**Exercise description**
Would you transcribe the whole listing exactly, minus its pictures?

**Material**
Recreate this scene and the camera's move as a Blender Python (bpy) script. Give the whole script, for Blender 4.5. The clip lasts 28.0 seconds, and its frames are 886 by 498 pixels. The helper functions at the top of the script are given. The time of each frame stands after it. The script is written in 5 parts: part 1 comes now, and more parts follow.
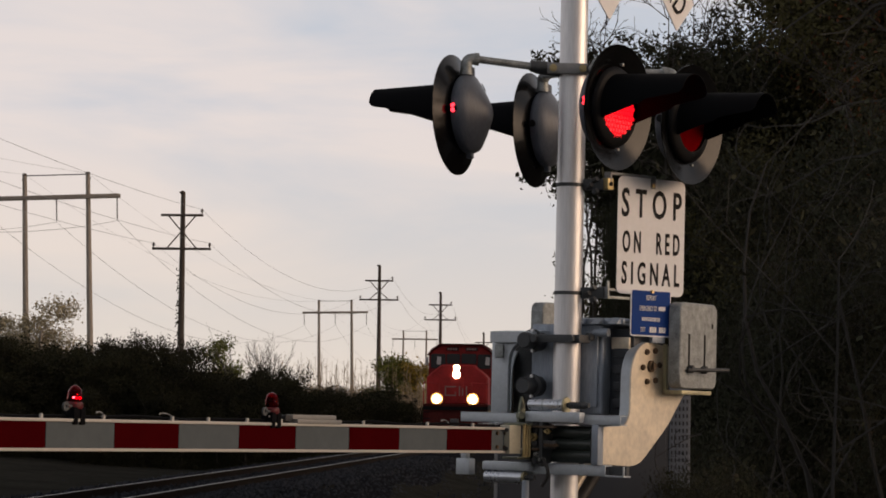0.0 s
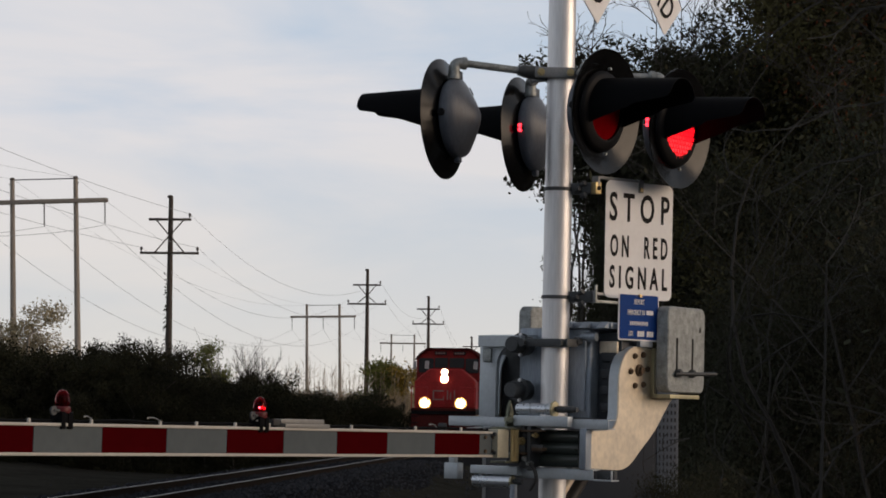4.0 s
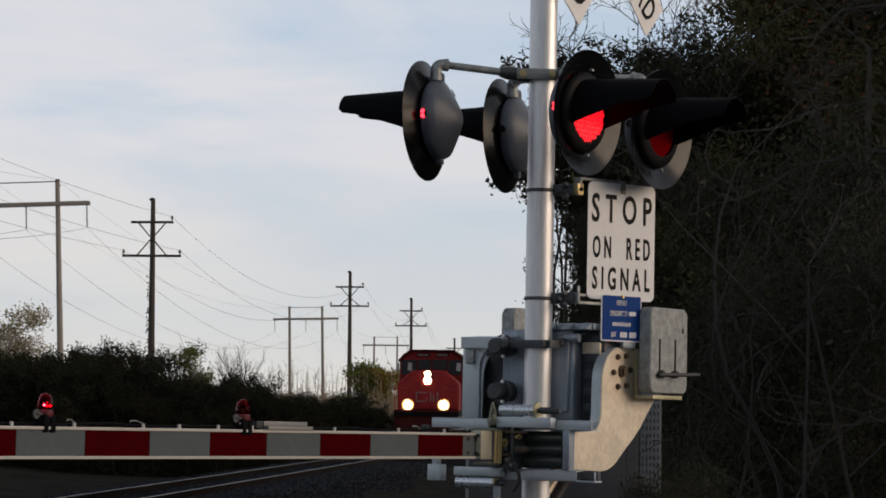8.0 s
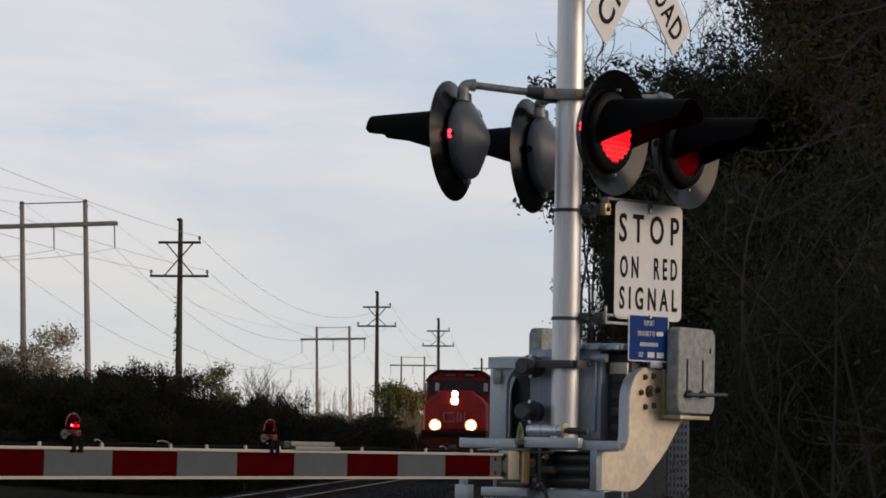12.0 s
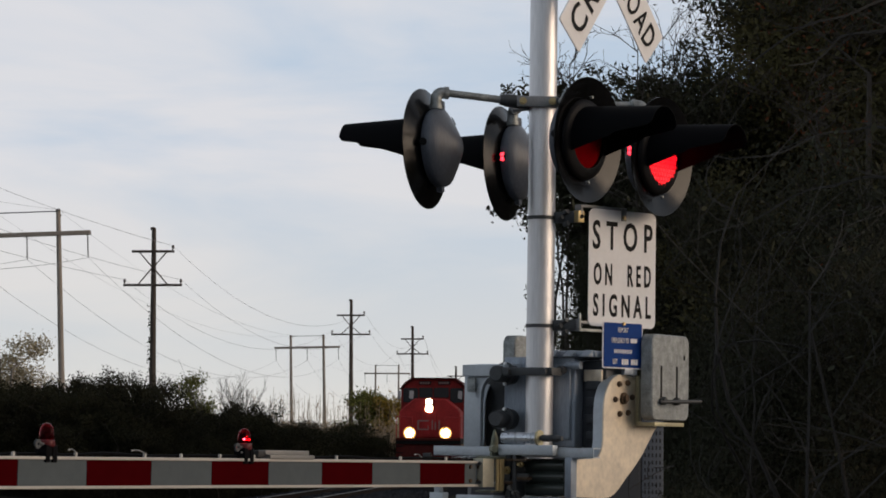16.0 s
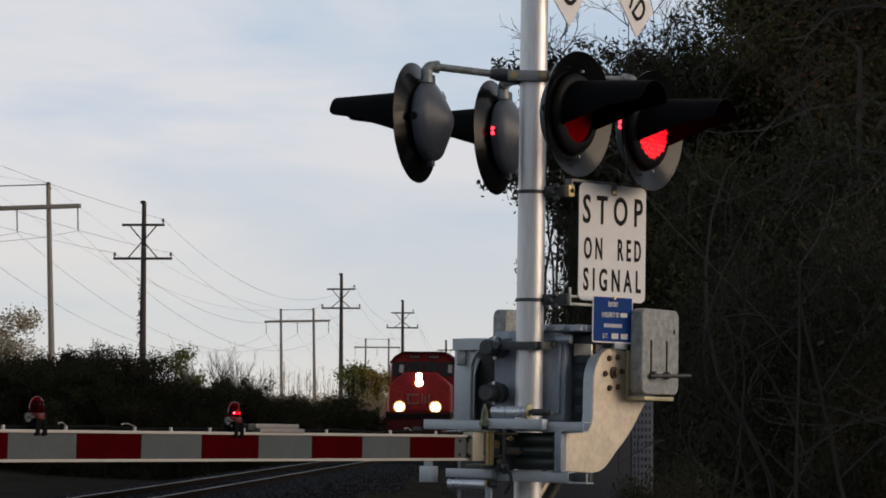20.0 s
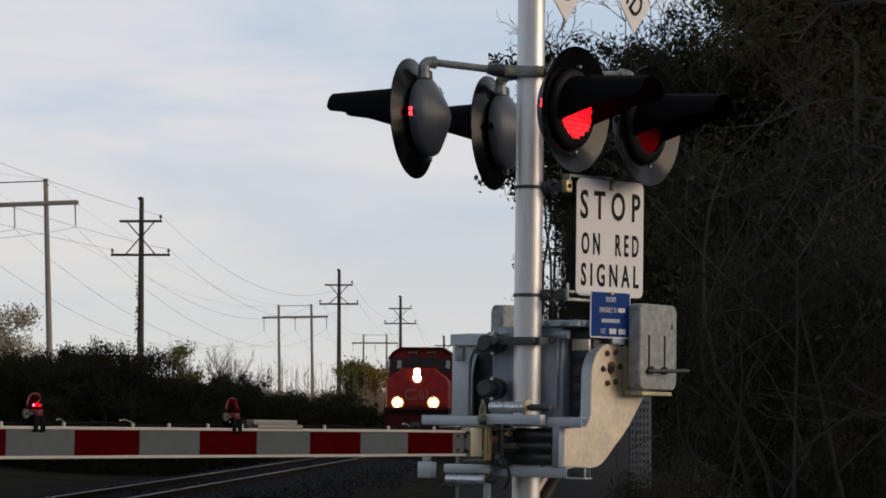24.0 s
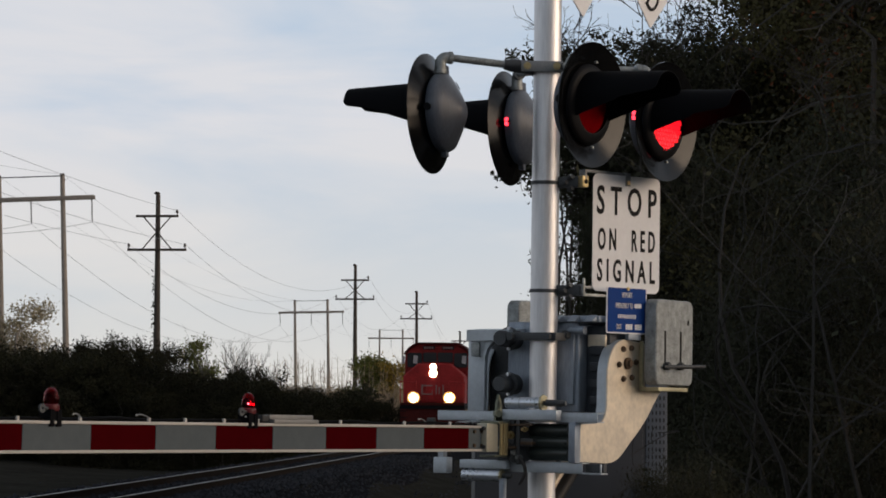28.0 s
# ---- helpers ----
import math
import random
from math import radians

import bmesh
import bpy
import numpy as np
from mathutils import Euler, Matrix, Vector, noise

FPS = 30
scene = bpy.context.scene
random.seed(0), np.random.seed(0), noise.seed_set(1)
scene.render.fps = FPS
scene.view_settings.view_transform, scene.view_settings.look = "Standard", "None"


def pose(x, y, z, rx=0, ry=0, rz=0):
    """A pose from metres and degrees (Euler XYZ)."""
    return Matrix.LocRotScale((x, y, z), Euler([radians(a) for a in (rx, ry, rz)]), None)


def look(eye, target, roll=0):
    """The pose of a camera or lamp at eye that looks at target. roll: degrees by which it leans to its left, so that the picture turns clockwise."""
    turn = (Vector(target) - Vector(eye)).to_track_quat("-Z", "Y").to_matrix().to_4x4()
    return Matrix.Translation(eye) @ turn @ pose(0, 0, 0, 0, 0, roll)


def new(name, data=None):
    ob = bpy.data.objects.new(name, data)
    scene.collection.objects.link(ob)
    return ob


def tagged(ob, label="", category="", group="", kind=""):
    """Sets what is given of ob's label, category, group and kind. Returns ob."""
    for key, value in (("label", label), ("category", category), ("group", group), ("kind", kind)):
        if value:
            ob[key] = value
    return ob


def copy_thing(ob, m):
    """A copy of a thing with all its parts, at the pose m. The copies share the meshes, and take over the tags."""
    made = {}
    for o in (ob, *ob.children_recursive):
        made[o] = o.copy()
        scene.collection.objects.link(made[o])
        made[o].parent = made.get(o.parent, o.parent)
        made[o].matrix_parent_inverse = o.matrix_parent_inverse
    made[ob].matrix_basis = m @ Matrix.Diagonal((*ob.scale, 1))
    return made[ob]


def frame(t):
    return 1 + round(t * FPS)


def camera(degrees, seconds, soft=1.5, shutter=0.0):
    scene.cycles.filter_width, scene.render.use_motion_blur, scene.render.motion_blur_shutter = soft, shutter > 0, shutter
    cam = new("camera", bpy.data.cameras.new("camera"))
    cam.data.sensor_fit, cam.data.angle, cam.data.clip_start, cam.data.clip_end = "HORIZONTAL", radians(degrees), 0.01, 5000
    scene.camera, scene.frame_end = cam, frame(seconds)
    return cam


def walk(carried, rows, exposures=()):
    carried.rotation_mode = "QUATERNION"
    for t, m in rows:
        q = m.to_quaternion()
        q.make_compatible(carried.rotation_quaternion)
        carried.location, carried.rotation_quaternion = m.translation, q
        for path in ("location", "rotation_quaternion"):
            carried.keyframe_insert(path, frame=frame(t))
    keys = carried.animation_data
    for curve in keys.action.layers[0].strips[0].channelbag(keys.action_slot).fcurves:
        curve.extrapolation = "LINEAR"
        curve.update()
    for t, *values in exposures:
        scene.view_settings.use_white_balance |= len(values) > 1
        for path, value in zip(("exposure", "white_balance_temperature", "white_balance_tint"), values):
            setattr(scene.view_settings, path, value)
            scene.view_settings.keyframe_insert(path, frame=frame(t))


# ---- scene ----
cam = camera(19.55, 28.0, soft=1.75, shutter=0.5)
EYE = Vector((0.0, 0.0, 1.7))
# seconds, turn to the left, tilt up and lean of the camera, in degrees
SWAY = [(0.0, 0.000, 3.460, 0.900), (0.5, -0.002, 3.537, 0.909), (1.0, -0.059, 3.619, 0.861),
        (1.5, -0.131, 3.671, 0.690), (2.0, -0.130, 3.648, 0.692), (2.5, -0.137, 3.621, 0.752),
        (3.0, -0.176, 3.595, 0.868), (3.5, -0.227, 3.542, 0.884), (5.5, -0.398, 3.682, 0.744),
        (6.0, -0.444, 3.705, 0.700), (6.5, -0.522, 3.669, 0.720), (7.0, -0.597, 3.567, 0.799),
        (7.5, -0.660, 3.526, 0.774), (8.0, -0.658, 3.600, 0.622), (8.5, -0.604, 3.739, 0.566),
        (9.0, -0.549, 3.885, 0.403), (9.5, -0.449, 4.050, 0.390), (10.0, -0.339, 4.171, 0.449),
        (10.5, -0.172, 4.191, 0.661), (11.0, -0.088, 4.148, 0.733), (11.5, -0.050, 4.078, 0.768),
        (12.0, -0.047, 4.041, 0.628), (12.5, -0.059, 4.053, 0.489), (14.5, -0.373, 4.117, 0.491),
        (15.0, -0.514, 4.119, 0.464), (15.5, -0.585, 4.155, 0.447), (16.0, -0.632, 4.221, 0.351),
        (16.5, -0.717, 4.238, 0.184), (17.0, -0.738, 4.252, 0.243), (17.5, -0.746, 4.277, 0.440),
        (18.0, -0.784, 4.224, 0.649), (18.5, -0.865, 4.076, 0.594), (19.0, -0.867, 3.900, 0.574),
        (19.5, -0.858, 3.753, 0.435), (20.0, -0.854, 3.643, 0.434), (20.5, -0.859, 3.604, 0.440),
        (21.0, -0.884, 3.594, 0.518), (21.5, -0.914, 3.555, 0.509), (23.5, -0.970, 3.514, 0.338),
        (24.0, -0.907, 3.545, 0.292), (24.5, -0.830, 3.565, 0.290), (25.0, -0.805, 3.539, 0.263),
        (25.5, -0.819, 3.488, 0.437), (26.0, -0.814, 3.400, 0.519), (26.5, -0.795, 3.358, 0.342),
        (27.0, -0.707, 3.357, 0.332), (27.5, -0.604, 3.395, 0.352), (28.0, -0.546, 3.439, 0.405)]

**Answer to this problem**
Recreate this scene and the camera's move as a Blender Python (bpy) script. Give the whole script, for Blender 4.5. The clip lasts 28.0 seconds, and its frames are 886 by 498 pixels. The helper functions at the top of the script are given. The time of each frame stands after it. The script is written in 5 parts: part 1 comes now, and more parts follow.
0.0 s
4.0 s
8.0 s
12.0 s
16.0 s
20.0 s
24.0 s
28.0 s
# ---- helpers ----
import math
import random
from math import radians

import bmesh
import bpy
import numpy as np
from mathutils import Euler, Matrix, Vector, noise

FPS = 30
scene = bpy.context.scene
random.seed(0), np.random.seed(0), noise.seed_set(1)
scene.render.fps = FPS
scene.view_settings.view_transform, scene.view_settings.look = "Standard", "None"


def pose(x, y, z, rx=0, ry=0, rz=0):
    """A pose from metres and degrees (Euler XYZ)."""
    return Matrix.LocRotScale((x, y, z), Euler([radians(a) for a in (rx, ry, rz)]), None)


def look(eye, target, roll=0):
    """The pose of a camera or lamp at eye that looks at target. roll: degrees by which it leans to its left, so that the picture turns clockwise."""
    turn = (Vector(target) - Vector(eye)).to_track_quat("-Z", "Y").to_matrix().to_4x4()
    return Matrix.Translation(eye) @ turn @ pose(0, 0, 0, 0, 0, roll)


def new(name, data=None):
    ob = bpy.data.objects.new(name, data)
    scene.collection.objects.link(ob)
    return ob


def tagged(ob, label="", category="", group="", kind=""):
    """Sets what is given of ob's label, category, group and kind. Returns ob."""
    for key, value in (("label", label), ("category", category), ("group", group), ("kind", kind)):
        if value:
            ob[key] = value
    return ob


def copy_thing(ob, m):
    """A copy of a thing with all its parts, at the pose m. The copies share the meshes, and take over the tags."""
    made = {}
    for o in (ob, *ob.children_recursive):
        made[o] = o.copy()
        scene.collection.objects.link(made[o])
        made[o].parent = made.get(o.parent, o.parent)
        made[o].matrix_parent_inverse = o.matrix_parent_inverse
    made[ob].matrix_basis = m @ Matrix.Diagonal((*ob.scale, 1))
    return made[ob]


def frame(t):
    return 1 + round(t * FPS)


def camera(degrees, seconds, soft=1.5, shutter=0.0):
    scene.cycles.filter_width, scene.render.use_motion_blur, scene.render.motion_blur_shutter = soft, shutter > 0, shutter
    cam = new("camera", bpy.data.cameras.new("camera"))
    cam.data.sensor_fit, cam.data.angle, cam.data.clip_start, cam.data.clip_end = "HORIZONTAL", radians(degrees), 0.01, 5000
    scene.camera, scene.frame_end = cam, frame(seconds)
    return cam


def walk(carried, rows, exposures=()):
    carried.rotation_mode = "QUATERNION"
    for t, m in rows:
        q = m.to_quaternion()
        q.make_compatible(carried.rotation_quaternion)
        carried.location, carried.rotation_quaternion = m.translation, q
        for path in ("location", "rotation_quaternion"):
            carried.keyframe_insert(path, frame=frame(t))
    keys = carried.animation_data
    for curve in keys.action.layers[0].strips[0].channelbag(keys.action_slot).fcurves:
        curve.extrapolation = "LINEAR"
        curve.update()
    for t, *values in exposures:
        scene.view_settings.use_white_balance |= len(values) > 1
        for path, value in zip(("exposure", "white_balance_temperature", "white_balance_tint"), values):
            setattr(scene.view_settings, path, value)
            scene.view_settings.keyframe_insert(path, frame=frame(t))


# ---- scene ----
cam = camera(19.55, 28.0, soft=1.75, shutter=0.5)
EYE = Vector((0.0, 0.0, 1.7))
# seconds, turn to the left, tilt up and lean of the camera, in degrees
SWAY = [(0.0, 0.000, 3.460, 0.900), (0.5, -0.002, 3.537, 0.909), (1.0, -0.059, 3.619, 0.861),
        (1.5, -0.131, 3.671, 0.690), (2.0, -0.130, 3.648, 0.692), (2.5, -0.137, 3.621, 0.752),
        (3.0, -0.176, 3.595, 0.868), (3.5, -0.227, 3.542, 0.884), (5.5, -0.398, 3.682, 0.744),
        (6.0, -0.444, 3.705, 0.700), (6.5, -0.522, 3.669, 0.720), (7.0, -0.597, 3.567, 0.799),
        (7.5, -0.660, 3.526, 0.774), (8.0, -0.658, 3.600, 0.622), (8.5, -0.604, 3.739, 0.566),
        (9.0, -0.549, 3.885, 0.403), (9.5, -0.449, 4.050, 0.390), (10.0, -0.339, 4.171, 0.449),
        (10.5, -0.172, 4.191, 0.661), (11.0, -0.088, 4.148, 0.733), (11.5, -0.050, 4.078, 0.768),
        (12.0, -0.047, 4.041, 0.628), (12.5, -0.059, 4.053, 0.489), (14.5, -0.373, 4.117, 0.491),
        (15.0, -0.514, 4.119, 0.464), (15.5, -0.585, 4.155, 0.447), (16.0, -0.632, 4.221, 0.351),
        (16.5, -0.717, 4.238, 0.184), (17.0, -0.738, 4.252, 0.243), (17.5, -0.746, 4.277, 0.440),
        (18.0, -0.784, 4.224, 0.649), (18.5, -0.865, 4.076, 0.594), (19.0, -0.867, 3.900, 0.574),
        (19.5, -0.858, 3.753, 0.435), (20.0, -0.854, 3.643, 0.434), (20.5, -0.859, 3.604, 0.440),
        (21.0, -0.884, 3.594, 0.518), (21.5, -0.914, 3.555, 0.509), (23.5, -0.970, 3.514, 0.338),
        (24.0, -0.907, 3.545, 0.292), (24.5, -0.830, 3.565, 0.290), (25.0, -0.805, 3.539, 0.263),
        (25.5, -0.819, 3.488, 0.437), (26.0, -0.814, 3.400, 0.519), (26.5, -0.795, 3.358, 0.342),
        (27.0, -0.707, 3.357, 0.332), (27.5, -0.604, 3.395, 0.352), (28.0, -0.546, 3.439, 0.405)]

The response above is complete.